Turkey and Hungary Continue to Block Sweden’s NATO Bid

Happy Friday! In preparation for the summer travel season, Heinz is releasing special limited-edition condiment packets unique to each of the 50 states.

We can’t confirm this is accurate, but we assume the Wisconsin sauce is just that yellow goop that comes with the nachos you order at a high school basketball game.

Quick Hits: Today’s Top Stories

  • NATO Secretary General Jens Stoltenberg said Thursday Ukrainian pilots have begun training to operate F-16 fighter jets after the United States—which controls F-16 exports—signaled approval last month for transferring the planes to Ukraine. At a meeting of the Ukraine Defense Contact Group—a coalition of countries aiding Ukraine—U.S. military leaders acknowledged publicly for the first time that Ukraine’s counteroffensive is underway.
  • North Korea launched two short-range ballistic missiles into the Sea of Japan on Thursday in response to military drills conducted by South Korea and the U.S. over the last three weeks that a North Korean spokesperson called “provocative and irresponsible.” The launches are the first since North Korea’s failed spy satellite launch last month.
  • An overcrowded fishing boat carrying hundreds of migrants—estimates range from 500 to 750—sank 50 miles off the coast of Greece on Wednesday, leaving 78 confirmed dead and hundreds more missing. The vessel capsized and quickly sank to the bottom of the ocean after an engine reportedly malfunctioned—and survivors say as many as 100 children were traveling in the ship’s hold. Approximately 100 people have been rescued so far, but no new survivors have been found since Wednesday.
  • The Supreme Court ruled 7-2 yesterday—with Justices Clarence Thomas and Samuel Alito dissenting—to uphold provisions in the Indian Child Welfare Act of 1978 that require preferencing tribal families in adoptions of Native American children. The court affirmed Congress’ authority to set the terms of adoption—a power typically exercised by the states—but did not rule on the question of whether tribal preference violates the equal protection clause of the 14th Amendment.
  • Jack Teixeira, the Air National Guard member accused of leaking classified material on Discord, was indicted yesterday by a federal grand jury on six counts of illegally retaining and transmitting national defense information—up from the two charges he faced when he was first arrested in April.

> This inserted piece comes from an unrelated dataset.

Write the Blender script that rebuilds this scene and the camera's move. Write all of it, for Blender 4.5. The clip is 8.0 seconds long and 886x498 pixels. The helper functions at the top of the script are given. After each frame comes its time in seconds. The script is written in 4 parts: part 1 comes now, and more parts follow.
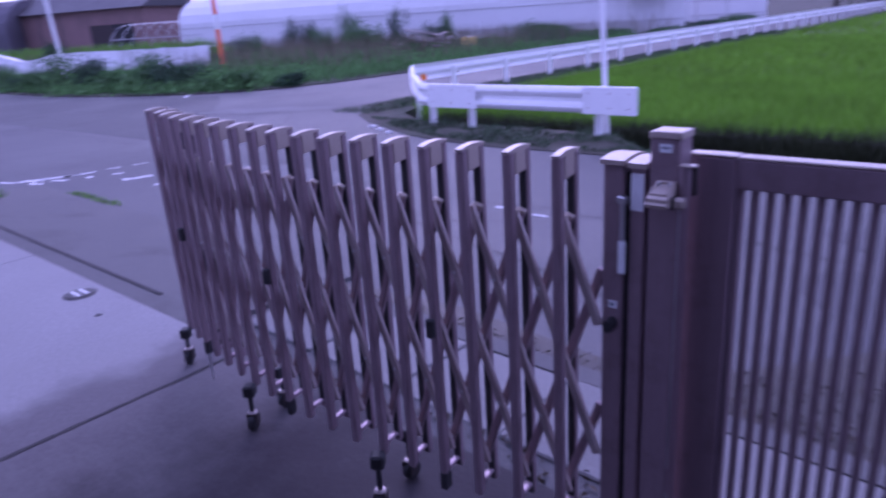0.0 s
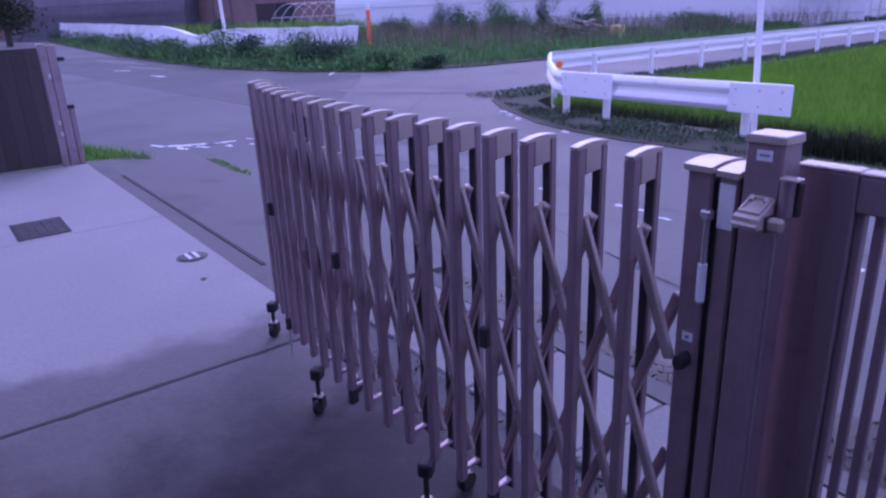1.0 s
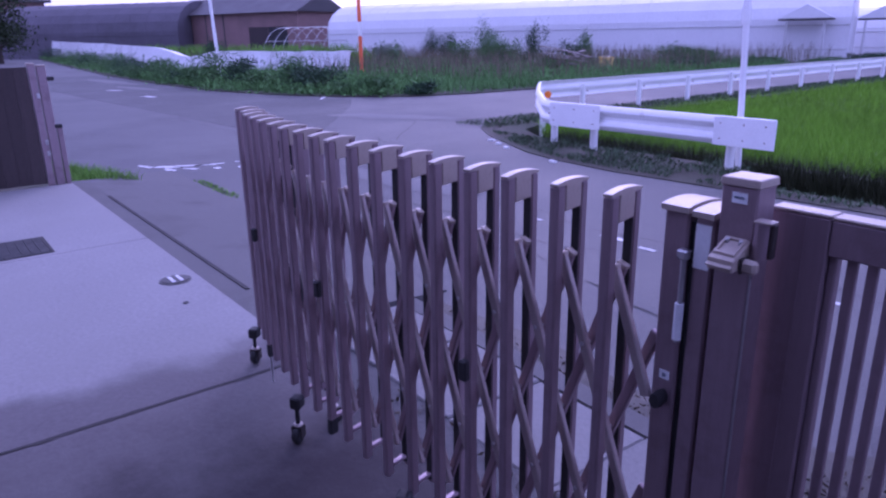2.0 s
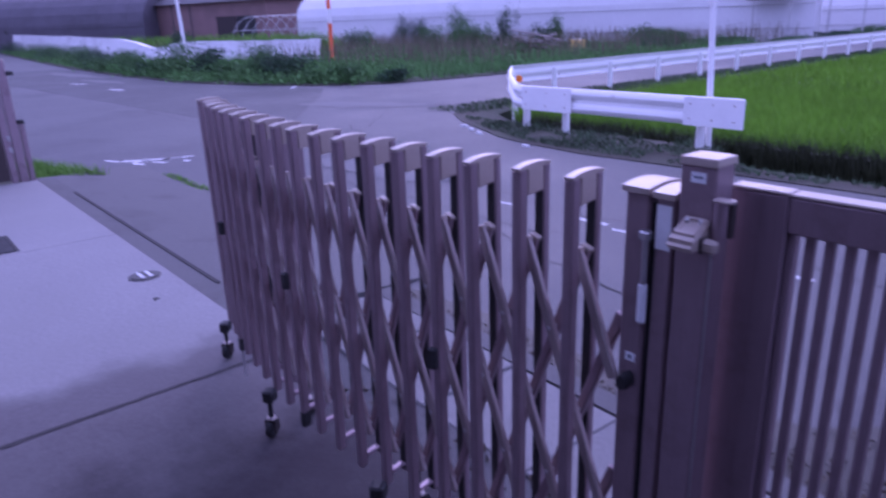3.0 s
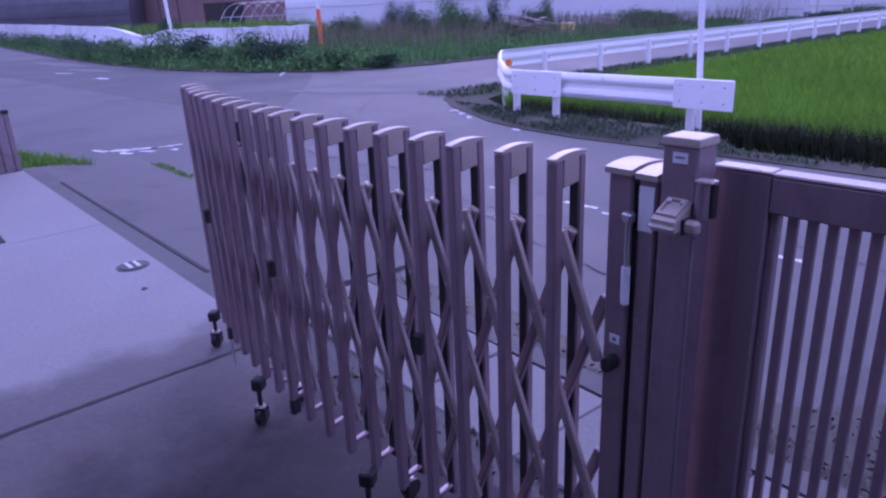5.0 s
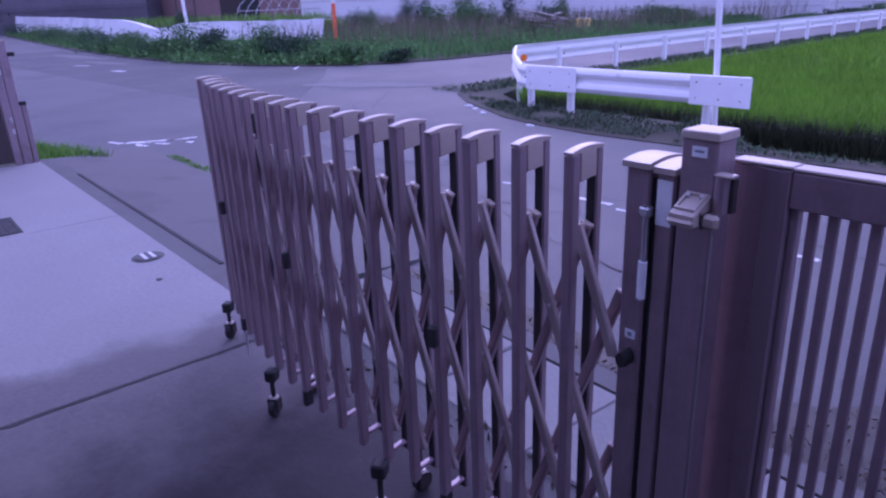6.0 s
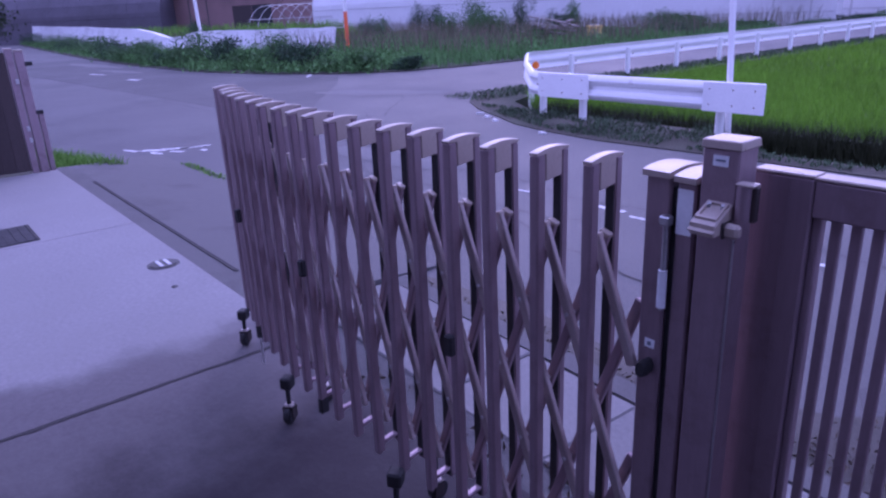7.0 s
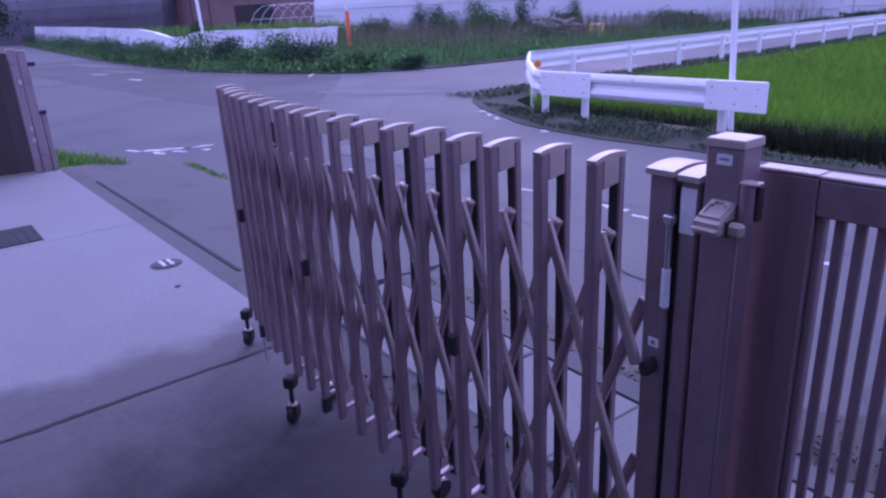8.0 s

If convicted of all the allegations, Teixeira could face decades in prison.
  • Several State Department cables obtained through a Freedom of Information Act lawsuit by U.S. Right to Know, a public health transparency group, suggested that U.S. officials concluded the spread of COVID-19 could have been contained had China not acted to cover up the early outbreak. The cables—which are still heavily redacted—also suggest the People’s Liberation Army was involved with labs at the Wuhan Institute of Virology and that the Chinese Communist Party, rather than local officials, censored early information about the outbreak.
  • Days after alleging in a Senate floor speech that an FBI FD-1023 form included an assertion that a Ukrainian business executive had 15 recordings of phone calls with Hunter Biden and two with then-Vice President Joe Biden, Republican Sen. Chuck Grassley of Iowa told CNN he cannot confirm such tape recordings actually exist. “I don’t even know where they are,” Grassley said yesterday. “I just know they exist, because of what the report says. Now, maybe they don’t exist. But how will I know until the FBI tells us. Are they showing us their work?”
  • The Department of Justice has reportedly informed the PGA Tour of its intent to review the golf league’s proposed merger with Saudi-backed LIV Golf—potentially delaying the completion deal for more than a year or blocking it entirely. The news comes as reports have surfaced that Saudi Arabia’s Public Investment Fund is planning to compensate PGA Tour players who turned down large payouts to join LIV.
  • The Department of Labor reported Thursday that initial jobless claims—a proxy for layoffs—held constant week-over-week at a seasonally-adjusted 262,000 claims last week. The past two weeks of claims numbers are the highest since October 2021, a continued indicator that the labor market may be cooling.

Is Swed-In or Out? 

Turkish President Recep Tayyip Erdoğan (R) meets with Hungarian Prime Minister Viktor Orbán (L)  in March. (Photo by Emin Sansar/Anadolu Agency via Getty Images)
Turkish President Recep Tayyip Erdoğan (R) meets with Hungarian Prime Minister Viktor Orbán (L) in March. (Photo by Emin Sansar/Anadolu Agency via Getty Images)

If the TMD team can claim to be experts on anything, it’s working on a tight deadline. That’s why we feel for the diplomats frantically trying to get Sweden’s accession to NATO greenlit before the alliance’s annual conference in Lithuania on July 11.

In just a few weeks, NATO leaders will arrive in Vilnius for what they’d surely like to be a show of Western unity as Ukraine tries to beat back invading Russian forces. At the moment, though, the alliance is looking a little fractious, with recent developments suggesting its rogue members will not fall in line to admit Sweden to the group before the summit—despite mounting pressure from allies.